Dubai International, the Middle East’s busiest airport, should become the world busiest airport for international passenger traffic in 2015, when passenger handling exceeds 75 million, the company said.
International passenger traffic through Dubai International and the new Dubai World Central-Al Maktoum International will grow at an average 7.2 percent annually, chief executive officer Paul Griffiths said.
Cargo volumes will grow by 6.7 percent annually, he told reporters during the Arabian Travel Market.
By 2020, the number of passengers will reach 98.5 million, compared to 47.2 million last year, and cargo will top 4.1 million tonnes, he added.
He said DWC-Al Maktoum International, which began cargo operations last year, will commence passenger services in 2012, signalling another delay of almost a year.
It is touted as becoming the world’s largest when completed and has the capacity for 160 million passengers annually.
“We have joined the elite club of two-airports cities,” Griffiths told reporters. He said 19 cargo carriers now use the new facility, some 40 kilometres (25 miles) south of the original airport, and on the doorsteps of Dubai’s Jebel Ali port and free zone — the Middle East’s busiest container port.
Griffiths said Dubai airport ranked the world’s fourth in terms of international passenger traffic, not including domestic traffic, in the past 12 months.
It was behind London’s Heathrow which handled 61.08 million international passengers, Charles de Gaulle in Paris, with 53.28 million and Hong Kong, with 50.23 million.
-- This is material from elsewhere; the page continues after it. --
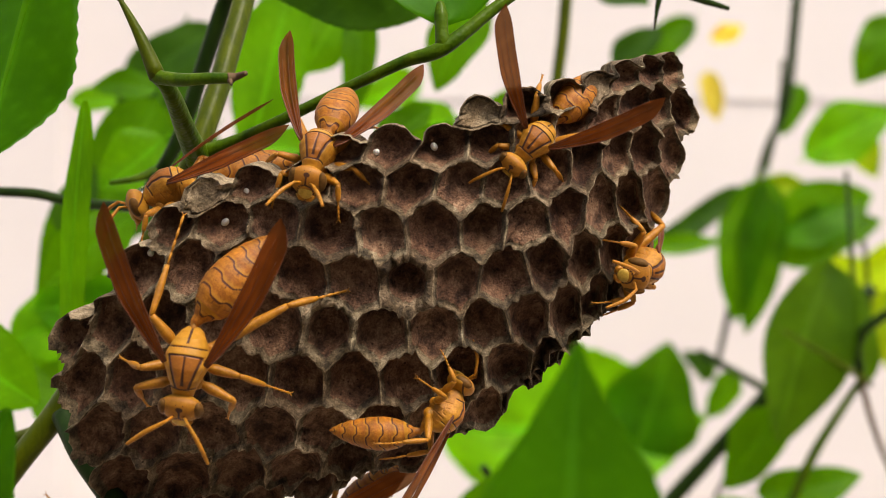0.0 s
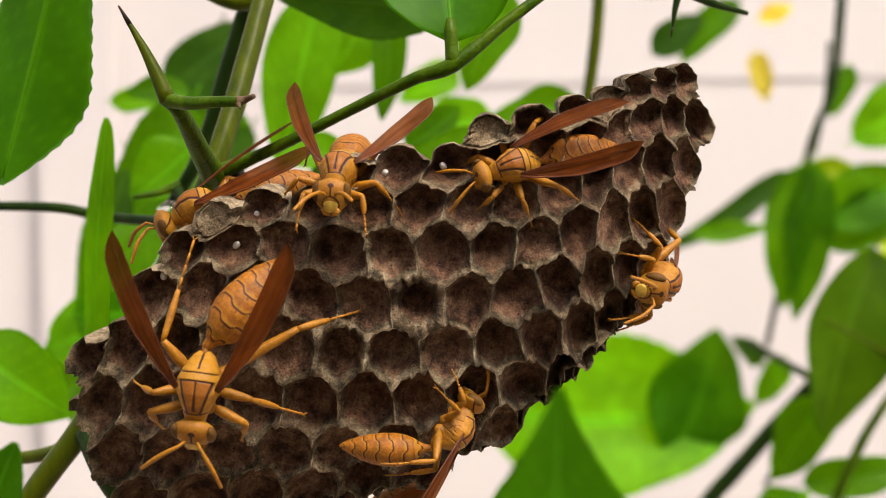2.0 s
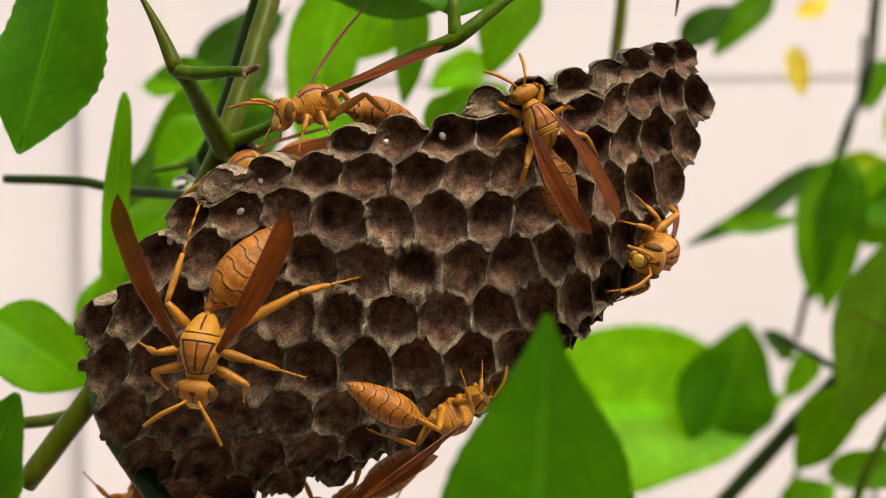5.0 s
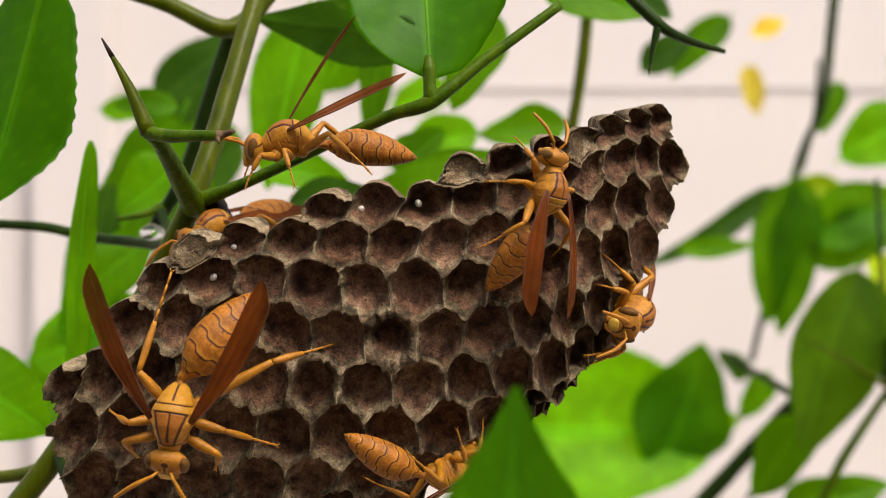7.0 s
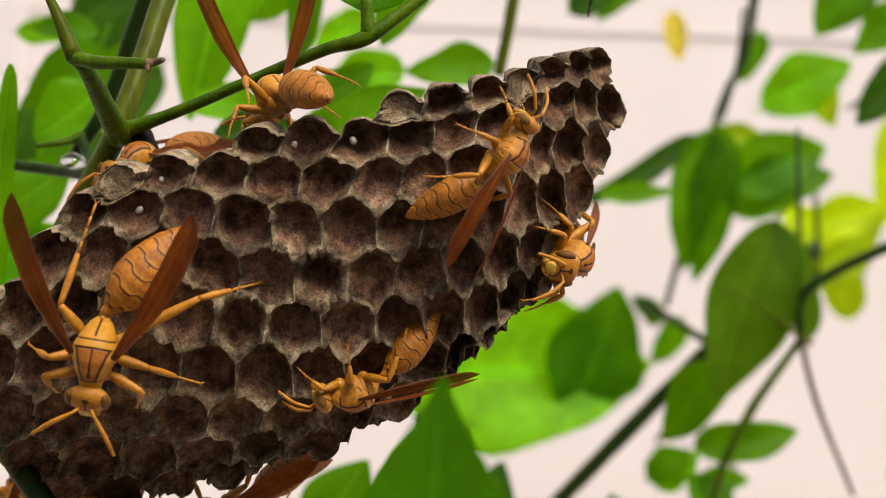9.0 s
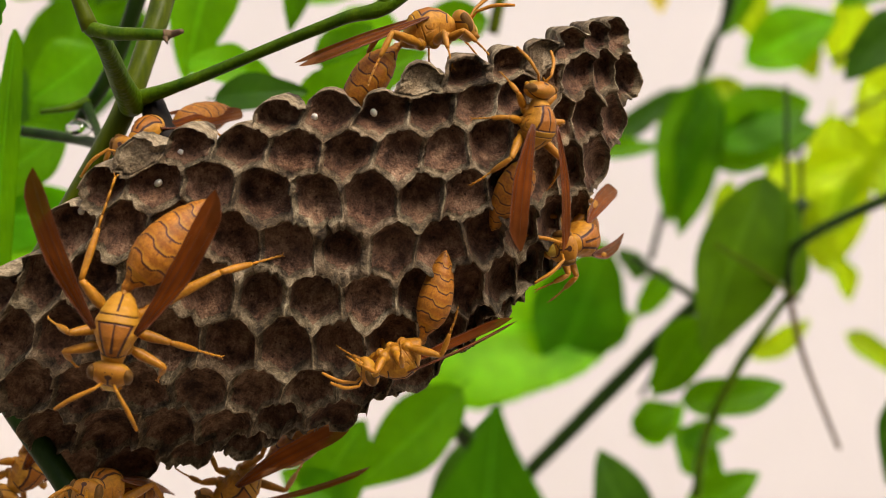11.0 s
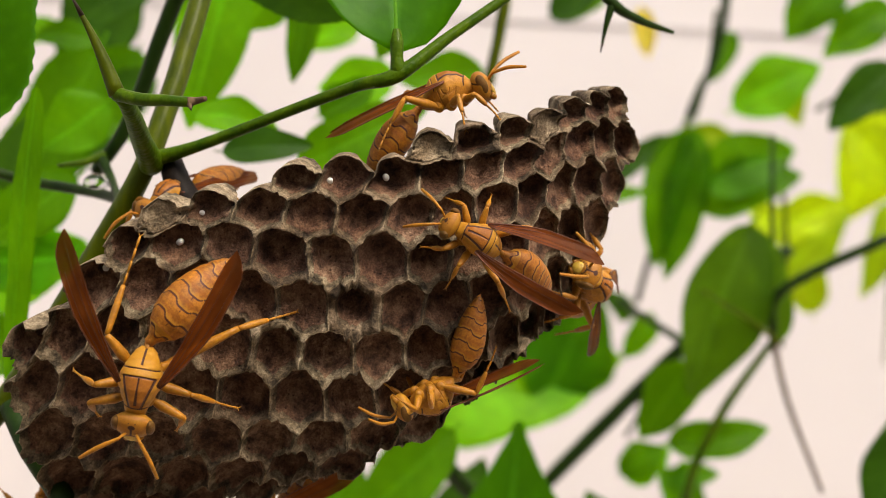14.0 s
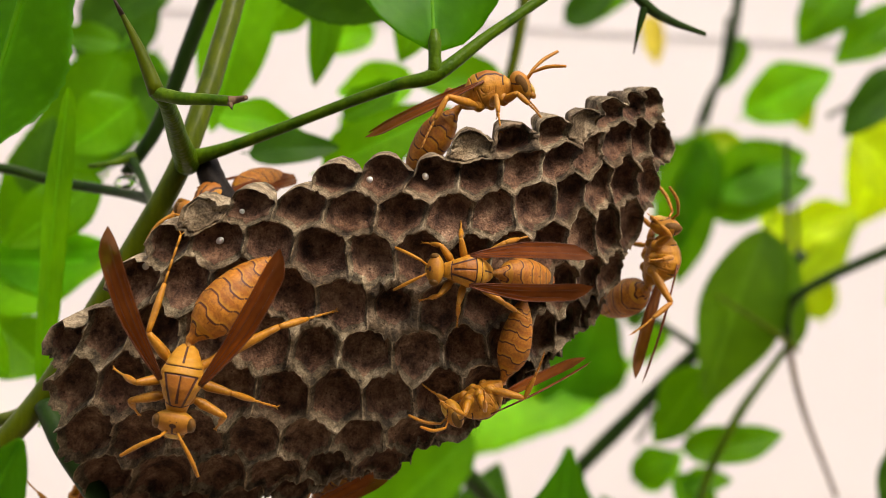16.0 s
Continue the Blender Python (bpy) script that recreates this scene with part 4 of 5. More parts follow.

“Based on the current pace of growth we are seeing in other large international airports, Dubai International should become the busiest airport in the world for international passenger traffic as early as 2015 when passenger numbers are projected to exceed 75 million,” he said.
Dubai has established itself over the past few years as a travel hub capturing a sizable traffic between Asia, Australasia and the rest of the world.